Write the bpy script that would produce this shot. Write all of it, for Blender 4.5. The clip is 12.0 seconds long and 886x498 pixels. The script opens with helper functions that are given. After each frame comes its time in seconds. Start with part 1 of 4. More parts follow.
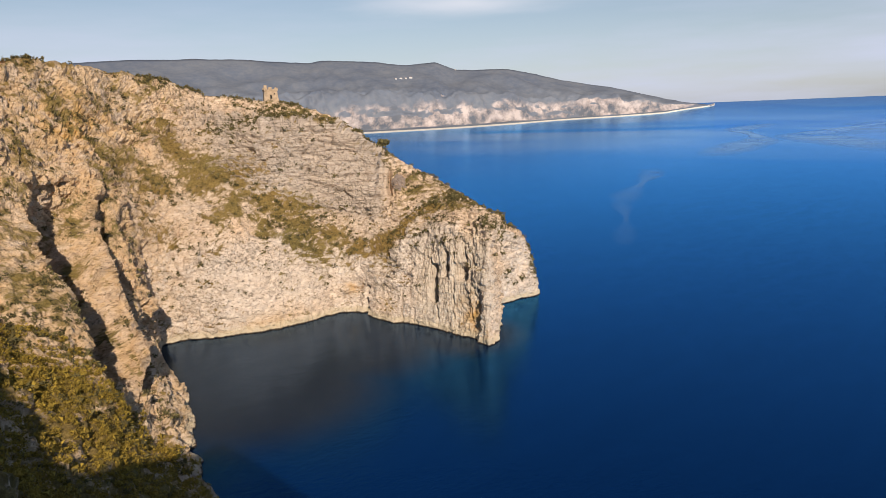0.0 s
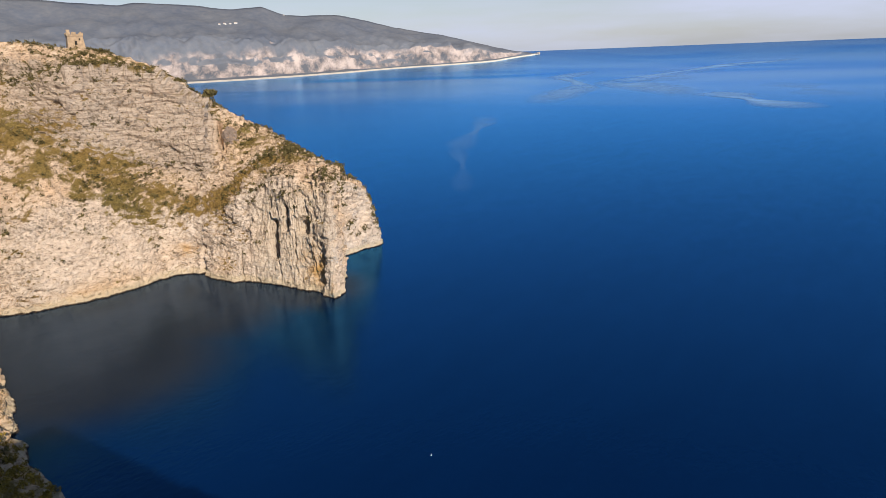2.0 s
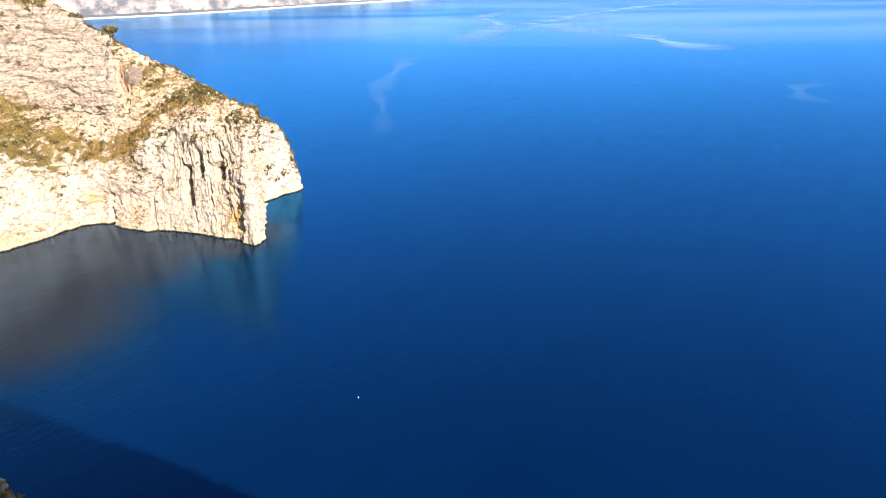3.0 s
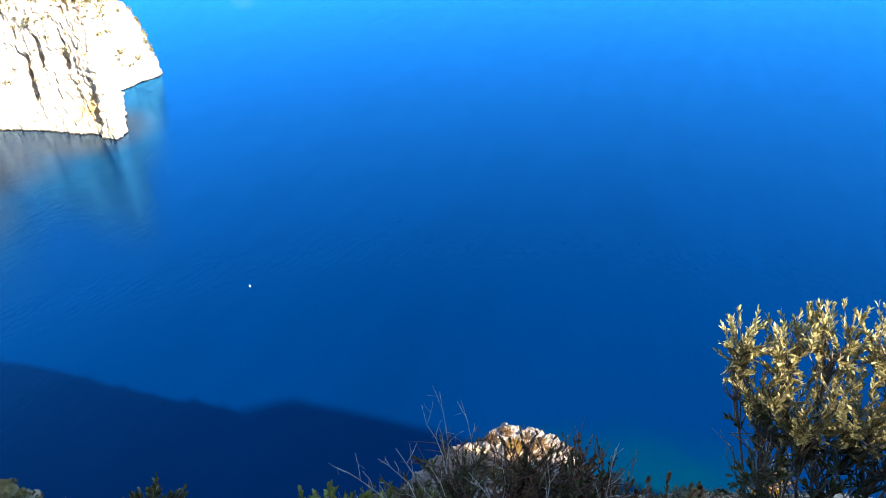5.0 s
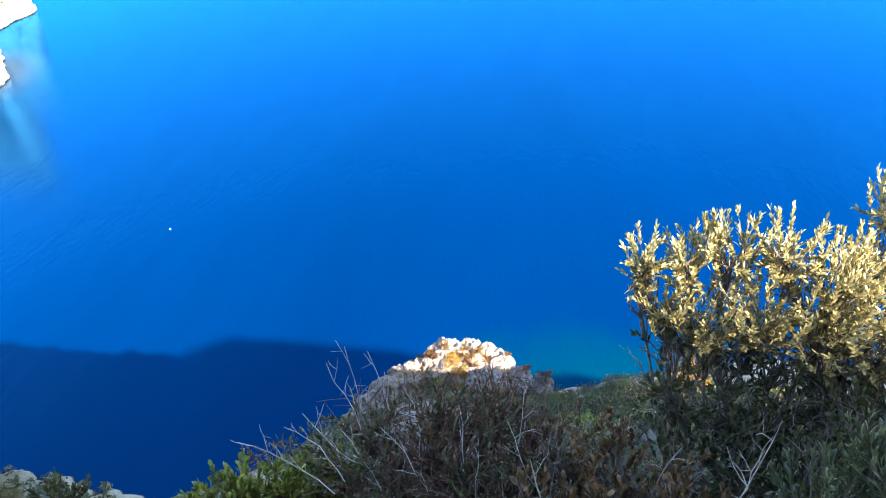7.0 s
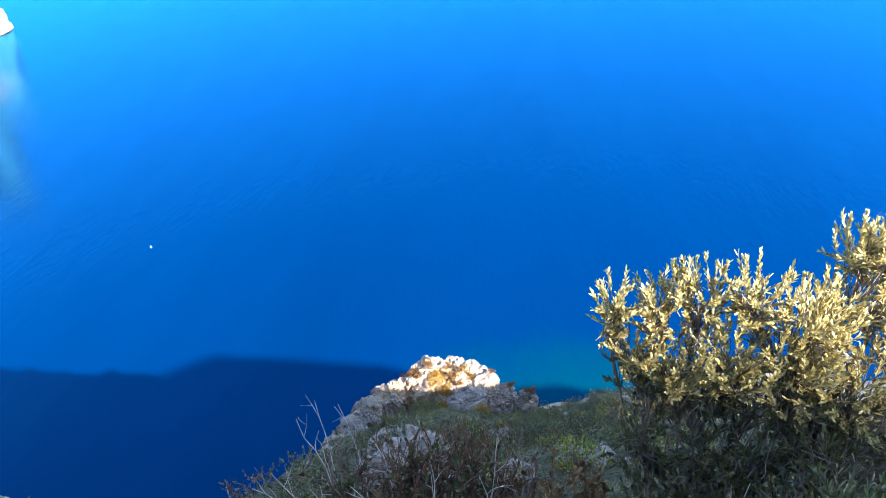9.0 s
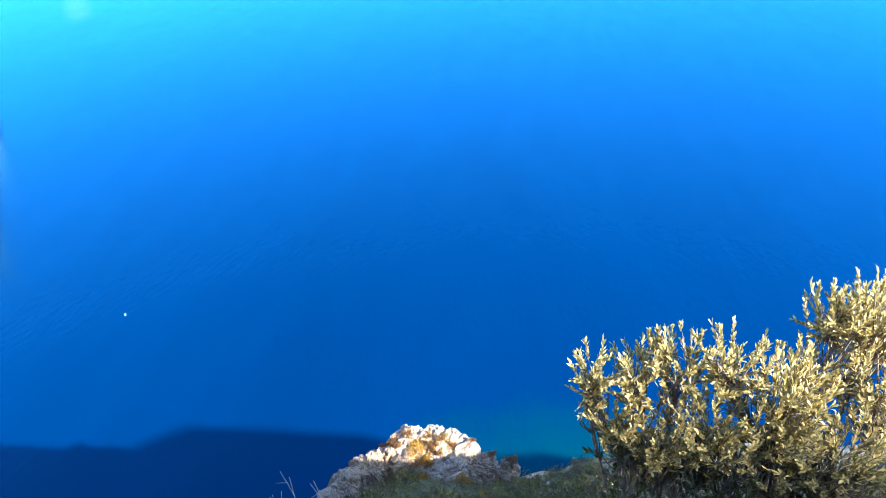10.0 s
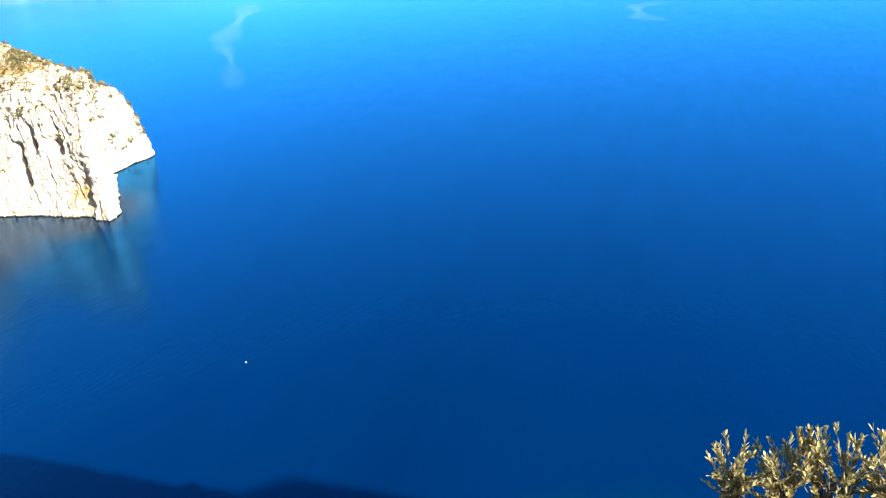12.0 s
· · · · ·
EXERCISE GOAL:
Pictures are to be left out; repeat all the remaining data exactly.

TASK SOLUTION:
Write the bpy script that would produce this shot. Write all of it, for Blender 4.5. The clip is 12.0 seconds long and 886x498 pixels. The script opens with helper functions that are given. After each frame comes its time in seconds. Start with part 1 of 4. More parts follow.
0.0 s
2.0 s
3.0 s
5.0 s
7.0 s
9.0 s
10.0 s
12.0 s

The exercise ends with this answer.